What is Comprehension?
Reading comprehension refers to the ability to understand what one reads. It is the ultimate goal of reading instruction. (Definition from University of Oregon)
In third grade, readers answer questions citing evidence from the text. They are able to identify the central message or moral of a text and describe characters and their role in the story. Third graders accurately use text-specific terms (e.g., chapter, scene, stanza) and can distinguish their own point of view from another's point of view (e.g., narrator's, character's). They can explain how the illustrations contribute to the text and use text features to locate information. Readers can compare and/or contrast features of texts written by the same author, and describe how the author connects ideas within a single text. They describe relationships using time, sequence, and cause/effect language and can compare and/or contrast two texts written on the same topic.
What Does it Look Like?
Is your reader building knowledge from reading?
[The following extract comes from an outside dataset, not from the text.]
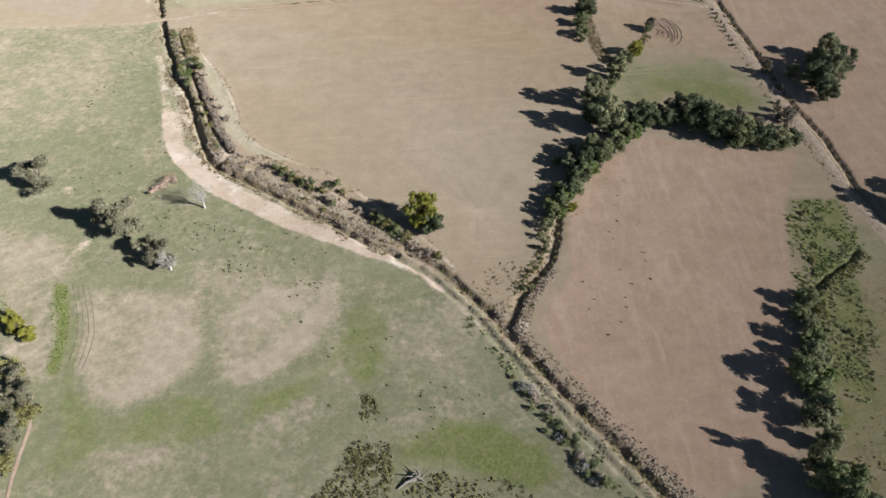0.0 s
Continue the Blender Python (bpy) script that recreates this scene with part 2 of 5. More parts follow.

Does your reader understand all that is read?
How can comprehension be addressed before, during, and after reading?
Before, During, and After: Engage before reading a book to the child by making a prediction about the book, reading the blurb on the back, or connecting the topic of the book to something familiar to the child. During reading, make personal connections, predict what will happen next, or discuss characters and/or emotions. After reading, talk about favorite parts of the story and your opinions. Before, During, and After (optional)
Check-ins: Stop every few pages to “check-in" while the child is reading or as you are reading together. This is one way to know if the child is understanding what is being read or heard. Use open-ended questions to gauge their understanding (e.g., “What are your thoughts about this part of the story?”, “How do you know?”, “What do you think might happen next?”). You can vary how frequently you check-in based on how well your child is understanding the text. For more challenging texts, check-in more frequently.
Graphic Organizers: Create a visual with the child as texts are read and discussed. Watch Graphic Organizers.
Five Finger Retell: Retell a story with the child, having each finger represent a story element. Your thumb is the characters, pointer finger is the setting (where the story took place), middle finger is the beginning, ring finger is the middle events, and pinkie is the solution ending. After the child retells, ask them their favorite part of the story.
Exploring Poetry: Read short, simple poems together. Discuss what they are about and the feelings they convey. Create your own poems together and share. Providing notebooks, journals, or stapled paper allows children to keep a collection of their writings to reread and share with others.
Family Book Club: Encourage different family members to pick the book. Discuss the main ideas, plots, characters, and personal opinions about the book together. This is a great way to enjoy quality family time while experiencing the joy of reading together.
Dear Character: Ask the child to write a letter to the main character in the text. Have the child write about their favorite part of the book and include questions they have after reading.
mCLASS Home Connect: Access Comprehension activities to practice reading at home or on the go.
Practice Activities (with Printables)
If you don't have a printer, your child's school will print these for you.
Incredible Inferences: Play this Bingo-like game with the child by covering the situation described on the card drawn. This activity supports children as they practice the skill of inference. Inferencing can be a challenge for young readers and is often needed to determine the moral or lesson of a story. Incredible Inferences
Story Element Sort: Using the cards provided, sort the cards by story. Then, match the descriptor to the appropriate story element. Story Element Sort
Just the Facts: Support the child as they read informational text. Look for facts about the topic. Children are expected to refer to the text to support what they have read about the topic. Just the Facts
Story Question Cube: Use a dice-like cube with questions on each side to review elements of a recently read story. Roll the cube and answer/discuss the question on top. Story Question Cube
Character Characteristics: Describe a character in a story by answering questions to complete a graphic organizer. Extend this activity by completing the graphic organizer for two characters and then comparing the characteristics. Character Characteristics
Persuade, Entertain, and Inform Sort: Read short passages with the child and sort them by the author’s purpose. Persuade, Entertain, and Inform Sort
Question Cube: This game provides a short story to read. Click the question cube and answer the question based on the story.
Detective's Notebook: The game is designed to get students thinking about what they are reading and answering questions that require inferencing.
Train Game: This game supports children in developing synthesis skills by asking them to group and order words to form sentences.
Main Idea Millionaire: This game has players find the sentence that does not fit with the main idea of the paragraph.
Sir Readalot: This game has players smash boxes to find a key that will unlock the treasure box while practicing skills around fact and opinion, drawing conclusions, context clues, and syllables.
Author’s Purpose: This game provide practice identifying the author’s purpose after reading a brief passage. Is it to entertain, inform, or persuade?